14.9.12

Photos That Define Today's Cuba

And, of course, America Too
         The island of Cuba is a prime location for bird watchers. The little guy above is a Cuban tody. The adults are always red, white, green, and yellow. The current edition of Birds and Blooms magazine raves about the tiny tody's vocarious appetite. An expert team of birders tallied between 924 and 1,596 insects one tody ate in one day!
     England's major newspaper, The Guardian, this week featured a huge pictorial highlighting the first day of the new school term for Cuban children. The photographer was Ramon Espinosa. In the photo above a mother watches her little girl exuding a huge yawn as they await entry into the school.
       As their mothers anxiously observe, the two little girls above are mounting the stairs leading to their classroom.
        In the above photo, a mother and aunt console a little boy who is not quite ready to venture all alone into the vast unknown -- his first day in the first grade.
        The third-grader above is all dressed for his first day back at school as his dutiful Cuban father makes sure his son brushes his teeth before embarking on the big day. All of which, unfortunately, is a reminder of the huge (and unnecessary) divide between Cubans on the island and Cuban exiles in Miami..........................
         "Vamos a Cuba," the children's book depicted above, was banned [and removed from 34 schools) by the Miami-Dade County School Board, apparently because it showed Cuban children on the island actually smiling.  Americans, it seems, are not supposed to know that children on the island actually smile and, in fact, are actually loved. Of course, neither the ACLU nor the U. S. government mounted a defense of the little book, which is nothing more than one in a respected series of non-political children's books that introduce children in one country to those in a foreign country.

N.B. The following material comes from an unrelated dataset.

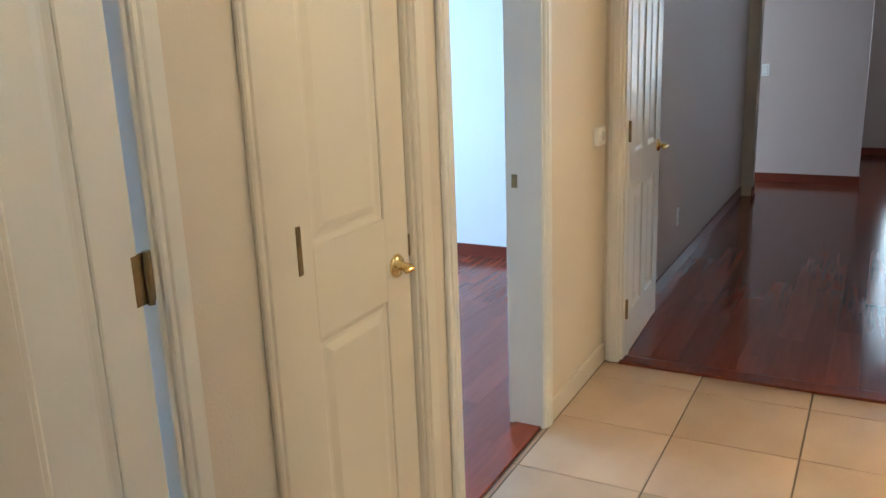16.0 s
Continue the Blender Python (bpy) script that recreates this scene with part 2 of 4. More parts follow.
def axis(p, d):
    """A pose at p whose z points along d."""
    return Matrix.Translation(p) @ Vector(d).to_track_quat("Z", "Y").to_matrix().to_4x4()


def rounded(cx, cy, w, d, r, z, n=5):
    pts = []
    for sx, sy, a0 in ((1, 1, 0), (-1, 1, 90), (-1, -1, 180), (1, -1, 270)):
        for k in range(n + 1):
            a = radians(a0 + 90 * k / n)
            pts.append((cx + sx * (w / 2 - r) + r * math.cos(a), cy + sy * (d / 2 - r) + r * math.sin(a), z))
    return pts


def loft(sections, bm=None):
    b = bmesh.new()
    rings = [[b.verts.new(p) for p in s] for s in sections]
    for p, q in zip(rings, rings[1:]):
        n = len(p)
        for k in range(n):
            b.faces.new((p[k], p[(k + 1) % n], q[(k + 1) % n], q[k]))
    b.faces.new(rings[0])
    b.faces.new(rings[-1])
    return join(bm, b)


def wall(name, along, c0, c1, a0, a1, z0, z1, material, holes=()):
    """A wall from c0 to c1 thick, running a0..a1 along 'x' or 'y', with holes (from, to, bottom, top)."""
    b = None
    cuts = sorted({a0, a1, *[h[0] for h in holes], *[h[1] for h in holes]})
    for p, q in zip(cuts, cuts[1:]):
        spans = [(z0, z1)]
        for h in holes:
            if h[0] <= p and h[1] >= q:
                spans = [(z0, h[2]), (h[3], z1)]
        for s0, s1 in spans:
            if s1 - s0 > 0.005:
                lo, hi = ((p, c0, s0), (q, c1, s1)) if along == "x" else ((c0, p, s0), (c1, q, s1))
                b = box(lo, hi, 0, b)
    bmesh.ops.remove_doubles(b, verts=b.verts, dist=0.0005)
    ob = link(name, b, material)
    return tagged(ob, kind="structure")


def setting(name, lo, hi, material, bevel=0.0, label=""):
    return tagged(link(name, box(lo, hi, bevel), material), label, kind="structure")


# ---- structure ----
W = 1.603          # the garage's side wall
NY = 4.611         # the garage's door wall
GZ = -0.05         # low garage floor
SZ = 0.12          # raised slab
setting("garage_floor", (-4.6, -3.0, -0.30), (0.84, NY + 0.14, GZ), CONC)
b = loft([[(0.76, -3.0, z), (W + 0.02, -3.0, z), (W + 0.02, NY + 0.3, z), (0.56, NY + 0.3, z), (0.56, 4.16, z), (0.585, 3.98, z), (0.66, 3.80, z), (0.80, 3.62, z), (0.805, 3.50, z), (0.768, 2.43, z)] for z in (-0.30, SZ - 0.012)] +
         [[(0.772, -3.0, SZ), (W + 0.02, -3.0, SZ), (W + 0.02, NY + 0.3, SZ), (0.572, NY + 0.3, SZ), (0.572, 4.162, SZ), (0.597, 3.985, SZ), (0.67, 3.81, SZ), (0.812, 3.625, SZ), (0.817, 3.50, SZ), (0.780, 2.43, SZ)]])
tagged(link("garage_slab", b, CONC), "raised stained concrete walkway slab", kind="structure")
wall("wall_garage_north", "x", NY, NY + 0.14, -4.6, W, -0.3, 2.78, WALL, [(0.605, 1.492, SZ, 2.178)])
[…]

          The London-based BBC, the world's most renowned news organization, this week used the above photo to illustrate a long article-and-video presentation stressing that Cuba is the one nation in the Caribbean with a "zero tolerance" for illegal drugs. Sara Rainsford was the reporter and producer. The BBC video revealed how the Cuban Coast Guard is the world's most diligent at both capturing drug-runners and then disposing of the drugs in furnaces while also taking possession of some really nice speed boats that then become efficient anti-drug tools.
       Sara Rainsford and her BBC cameramen followed Yoandrys Gonzalez Garcia [above] on one of his typical days of battling illegal drug activity in Cuban waters. She began the article and video with these words: "The golden beaches of Cayo Cruz lie at the long path through a nature reserve. It is an idyllic stretch of Cuba's northern coast but this is key territory in the fight against international drug trafficking. Cuba sits between the world's major narcotics producers in South America and the biggest market for those drugs, the United States." [The report can be found at www.bbc.co.uk/news/world-latin-america-19538588]
                                                            
       The BBC's Sara Rainsford visited notorious drug-trafficker Boris Adolfo Busto [above] at Havana's Condesa Prison where he and dozens of other renowned traffickers are serving long prison sentences. Busto admitted that Cuban waters should be avoided by his compatriots still plying the drug trade.
        In a region notorious for drug-trafficking and the resultant plague of vicious criminals, Cuba stands out as a success story. Rainsford explained that Cuba routinely cooperates with the U. S. Coast Guard in its efforts to deter the drug cartels that have discovered the perils of using Cuban waters to transit their illegal drugs to their huge customer-base in the United States. The BBC report revealed why Cuba has virtually no drug or crime problem, something that the U. S. and its territories (Puerto Rico, for example) should, perhaps, aspire to. If Cuban forces don't catch traffickers in its own waters, it quickly alerts the U. S. Coast Guard to commence the chase. Such revelations regularly appear in the BBC but rarely in the U. S. news media because the BBC exercises its freedom to present positive as well as negative views of the island, whichever is considered both warranted and newsworthy. The BBC report stated: "Cuba has called for a formal co-operation agreement with the U. S. to help stamp out smuggling in both directions." Unofficially, the U. S. lauds Cuba for its cooperation in fighting drug trafficking but, in deference to radical Cuban exiles, refrains from publicly making such declarations. The BBC report also stated that European nations, recognizing Cuba's anti-drug diligence, not only help fund it but try to learn from it. The U. S. news media simply does not report such Cuban positives.
           Meanwhile, here's another view of the Cuban tody, one of the world's most beautiful and most useful little birds. He is a mortal enemy of mosquitoes and other harmful insects while possessing looks, expertise, and grace that fascinates bird watchers. The tody is found only in Cuba and has never considered fleeing to South Florida. Yet, even the U. S. media gives him positive coverage.